■ **Given task**
Skip every picture and transcribe the remaining material exactly.

━━━━━ Supplied material ━━━━━

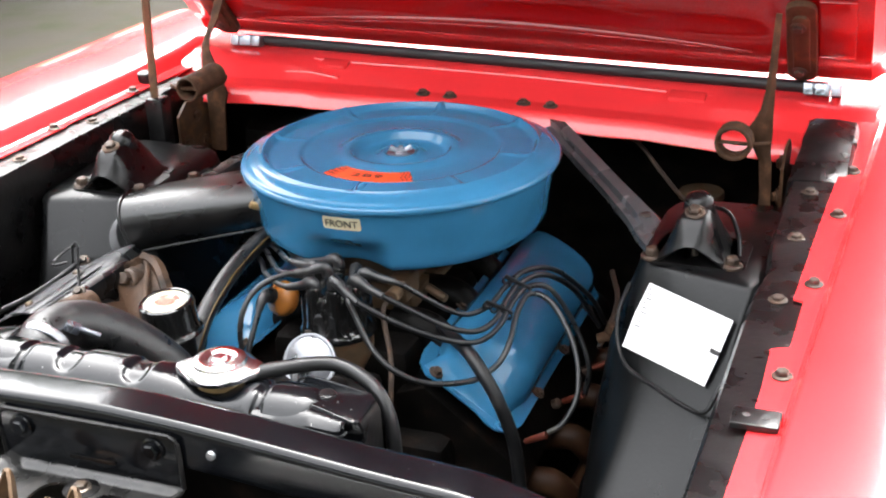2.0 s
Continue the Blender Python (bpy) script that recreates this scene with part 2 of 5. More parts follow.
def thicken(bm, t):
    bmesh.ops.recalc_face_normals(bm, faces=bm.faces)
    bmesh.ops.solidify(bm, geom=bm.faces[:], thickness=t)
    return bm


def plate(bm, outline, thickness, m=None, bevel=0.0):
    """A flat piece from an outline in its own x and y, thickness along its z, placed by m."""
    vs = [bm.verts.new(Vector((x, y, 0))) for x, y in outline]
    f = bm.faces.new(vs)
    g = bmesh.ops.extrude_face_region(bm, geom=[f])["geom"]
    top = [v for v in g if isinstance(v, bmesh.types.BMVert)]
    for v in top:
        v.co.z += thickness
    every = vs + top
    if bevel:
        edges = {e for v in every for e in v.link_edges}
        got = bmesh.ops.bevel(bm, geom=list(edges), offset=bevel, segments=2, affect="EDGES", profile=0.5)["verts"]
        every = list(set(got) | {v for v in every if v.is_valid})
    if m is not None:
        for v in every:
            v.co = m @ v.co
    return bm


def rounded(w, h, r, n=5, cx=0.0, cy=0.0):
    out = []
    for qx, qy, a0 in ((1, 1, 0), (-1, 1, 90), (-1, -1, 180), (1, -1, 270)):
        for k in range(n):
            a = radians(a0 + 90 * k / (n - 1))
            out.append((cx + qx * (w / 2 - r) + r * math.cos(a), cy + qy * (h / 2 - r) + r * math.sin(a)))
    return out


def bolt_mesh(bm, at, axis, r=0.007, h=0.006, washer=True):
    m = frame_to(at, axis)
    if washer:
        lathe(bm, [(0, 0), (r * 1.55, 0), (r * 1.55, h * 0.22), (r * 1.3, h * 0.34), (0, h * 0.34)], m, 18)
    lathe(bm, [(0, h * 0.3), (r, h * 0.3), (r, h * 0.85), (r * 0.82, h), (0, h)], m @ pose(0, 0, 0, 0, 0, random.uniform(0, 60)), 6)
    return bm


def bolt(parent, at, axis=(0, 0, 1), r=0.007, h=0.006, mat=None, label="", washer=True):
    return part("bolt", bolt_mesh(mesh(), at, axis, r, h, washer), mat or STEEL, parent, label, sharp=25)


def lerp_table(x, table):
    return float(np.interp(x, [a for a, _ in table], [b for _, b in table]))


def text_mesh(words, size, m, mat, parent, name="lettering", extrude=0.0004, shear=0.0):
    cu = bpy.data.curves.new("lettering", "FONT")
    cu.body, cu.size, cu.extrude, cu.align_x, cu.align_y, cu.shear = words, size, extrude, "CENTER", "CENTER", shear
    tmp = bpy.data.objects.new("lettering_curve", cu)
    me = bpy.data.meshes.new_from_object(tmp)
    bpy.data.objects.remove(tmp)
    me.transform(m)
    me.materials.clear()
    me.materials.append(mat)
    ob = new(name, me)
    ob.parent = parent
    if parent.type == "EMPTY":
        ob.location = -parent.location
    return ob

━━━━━

■ **Solution to the exercise**
2.0 s
Continue the Blender Python (bpy) script that recreates this scene with part 2 of 5. More parts follow.
def thicken(bm, t):
    bmesh.ops.recalc_face_normals(bm, faces=bm.faces)
    bmesh.ops.solidify(bm, geom=bm.faces[:], thickness=t)
    return bm


def plate(bm, outline, thickness, m=None, bevel=0.0):
    """A flat piece from an outline in its own x and y, thickness along its z, placed by m."""
    vs = [bm.verts.new(Vector((x, y, 0))) for x, y in outline]
    f = bm.faces.new(vs)
    g = bmesh.ops.extrude_face_region(bm, geom=[f])["geom"]
    top = [v for v in g if isinstance(v, bmesh.types.BMVert)]
    for v in top:
        v.co.z += thickness
    every = vs + top
    if bevel:
        edges = {e for v in every for e in v.link_edges}
        got = bmesh.ops.bevel(bm, geom=list(edges), offset=bevel, segments=2, affect="EDGES", profile=0.5)["verts"]
        every = list(set(got) | {v for v in every if v.is_valid})
    if m is not None:
        for v in every:
            v.co = m @ v.co
    return bm


def rounded(w, h, r, n=5, cx=0.0, cy=0.0):
    out = []
    for qx, qy, a0 in ((1, 1, 0), (-1, 1, 90), (-1, -1, 180), (1, -1, 270)):
        for k in range(n):
            a = radians(a0 + 90 * k / (n - 1))
            out.append((cx + qx * (w / 2 - r) + r * math.cos(a), cy + qy * (h / 2 - r) + r * math.sin(a)))
    return out


def bolt_mesh(bm, at, axis, r=0.007, h=0.006, washer=True):
    m = frame_to(at, axis)
    if washer:
        lathe(bm, [(0, 0), (r * 1.55, 0), (r * 1.55, h * 0.22), (r * 1.3, h * 0.34), (0, h * 0.34)], m, 18)
    lathe(bm, [(0, h * 0.3), (r, h * 0.3), (r, h * 0.85), (r * 0.82, h), (0, h)], m @ pose(0, 0, 0, 0, 0, random.uniform(0, 60)), 6)
    return bm


def bolt(parent, at, axis=(0, 0, 1), r=0.007, h=0.006, mat=None, label="", washer=True):
    return part("bolt", bolt_mesh(mesh(), at, axis, r, h, washer), mat or STEEL, parent, label, sharp=25)


def lerp_table(x, table):
    return float(np.interp(x, [a for a, _ in table], [b for _, b in table]))


def text_mesh(words, size, m, mat, parent, name="lettering", extrude=0.0004, shear=0.0):
    cu = bpy.data.curves.new("lettering", "FONT")
    cu.body, cu.size, cu.extrude, cu.align_x, cu.align_y, cu.shear = words, size, extrude, "CENTER", "CENTER", shear
    tmp = bpy.data.objects.new("lettering_curve", cu)
    me = bpy.data.meshes.new_from_object(tmp)
    bpy.data.objects.remove(tmp)
    me.transform(m)
    me.materials.clear()
    me.materials.append(mat)
    ob = new(name, me)
    ob.parent = parent
    if parent.type == "EMPTY":
        ob.location = -parent.location
    return ob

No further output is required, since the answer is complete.